Dataset section:
☆ ☆ ☆
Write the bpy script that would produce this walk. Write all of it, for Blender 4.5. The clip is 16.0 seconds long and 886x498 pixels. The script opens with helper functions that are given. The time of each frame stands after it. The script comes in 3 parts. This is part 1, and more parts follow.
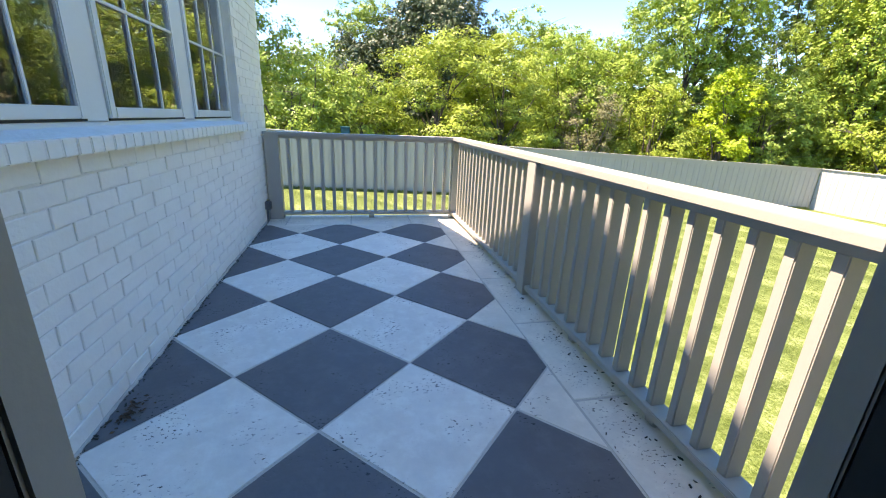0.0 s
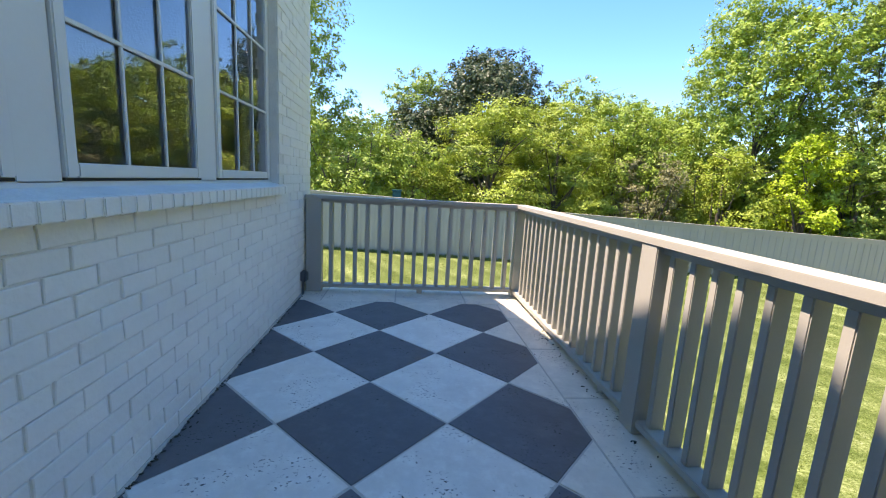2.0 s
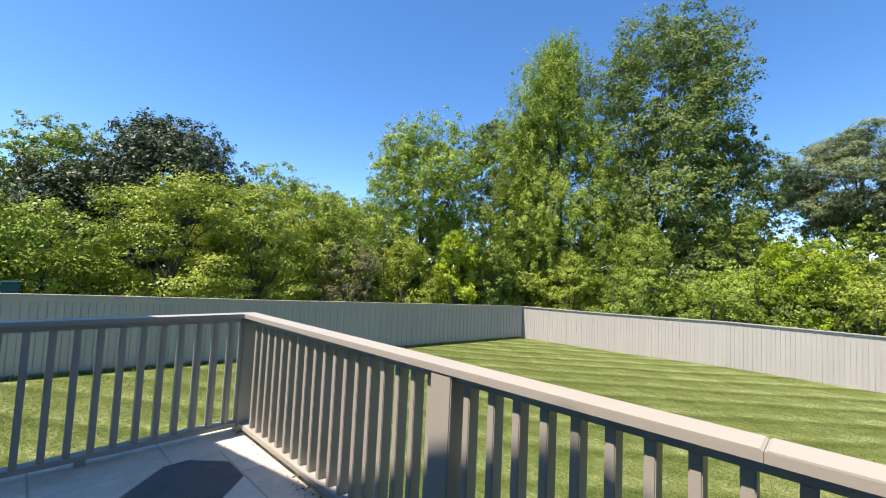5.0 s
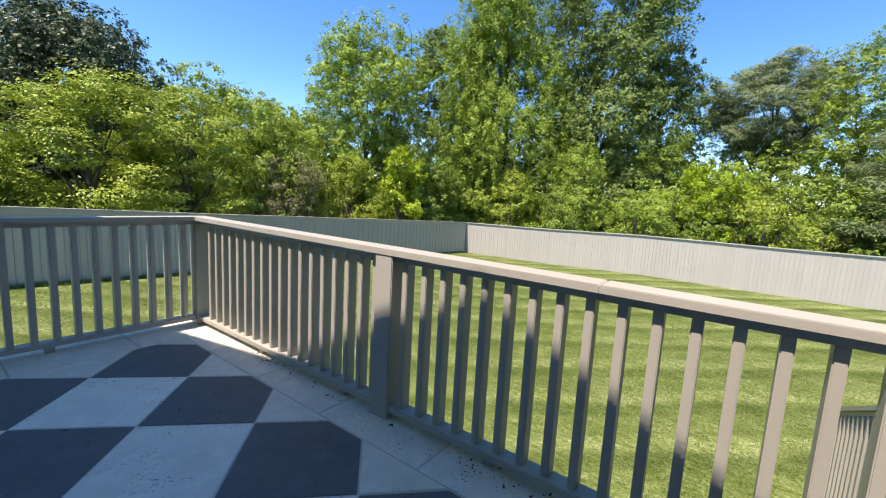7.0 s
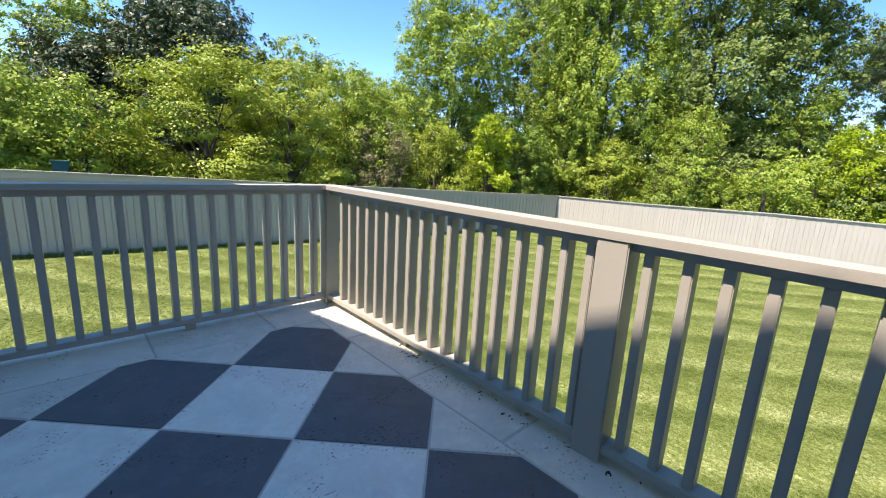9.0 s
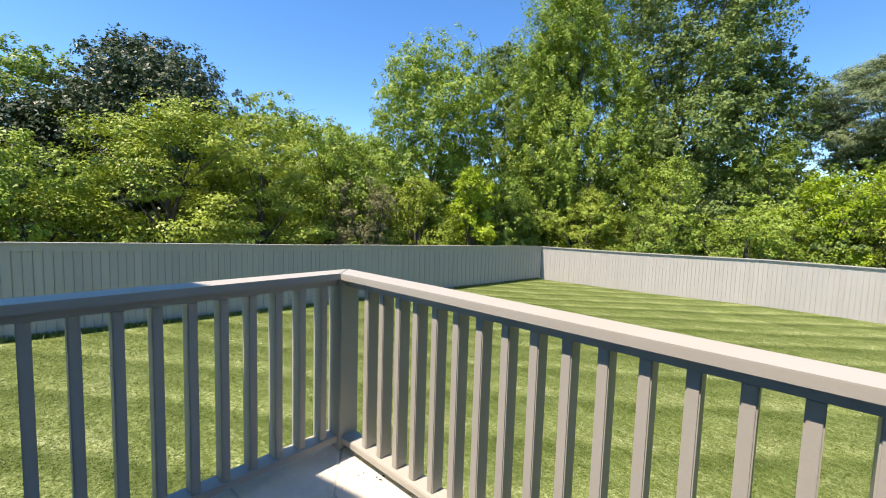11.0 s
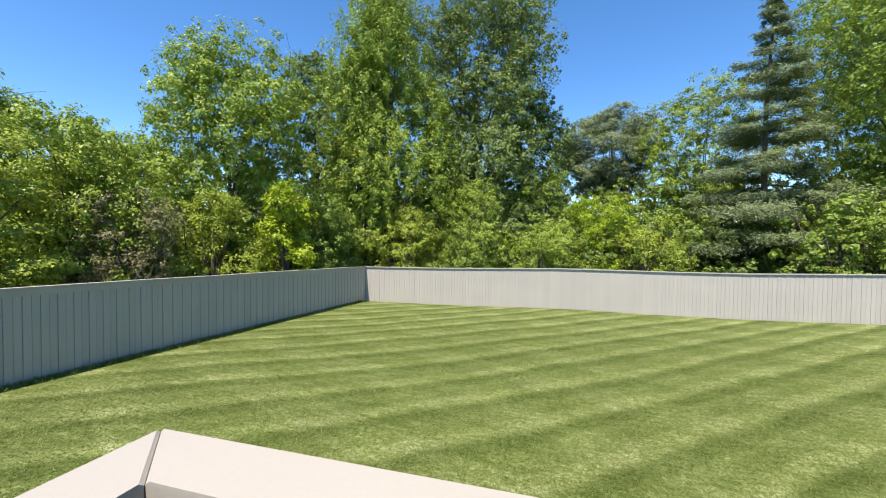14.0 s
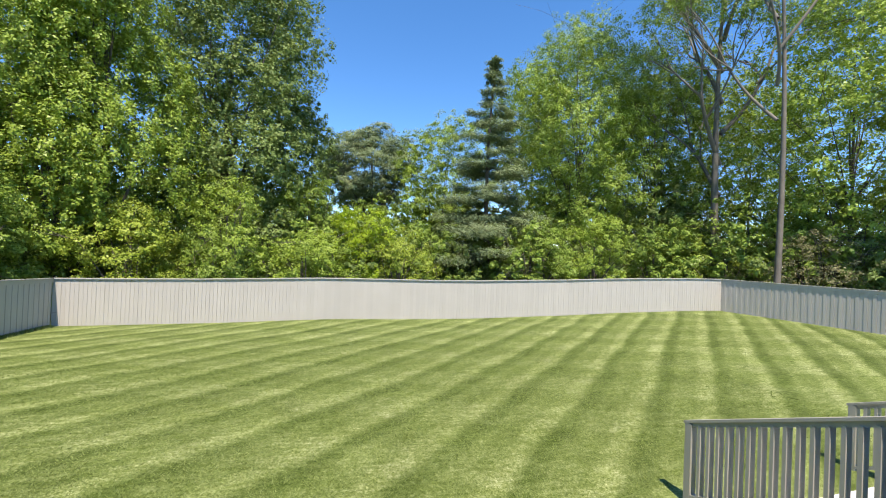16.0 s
☆ ☆ ☆
Given task: Leaving out the pictures, repeat the data above exactly.

Full solution:
Write the bpy script that would produce this walk. Write all of it, for Blender 4.5. The clip is 16.0 seconds long and 886x498 pixels. The script opens with helper functions that are given. The time of each frame stands after it. The script comes in 3 parts. This is part 1, and more parts follow.
0.0 s
2.0 s
5.0 s
7.0 s
9.0 s
11.0 s
14.0 s
16.0 s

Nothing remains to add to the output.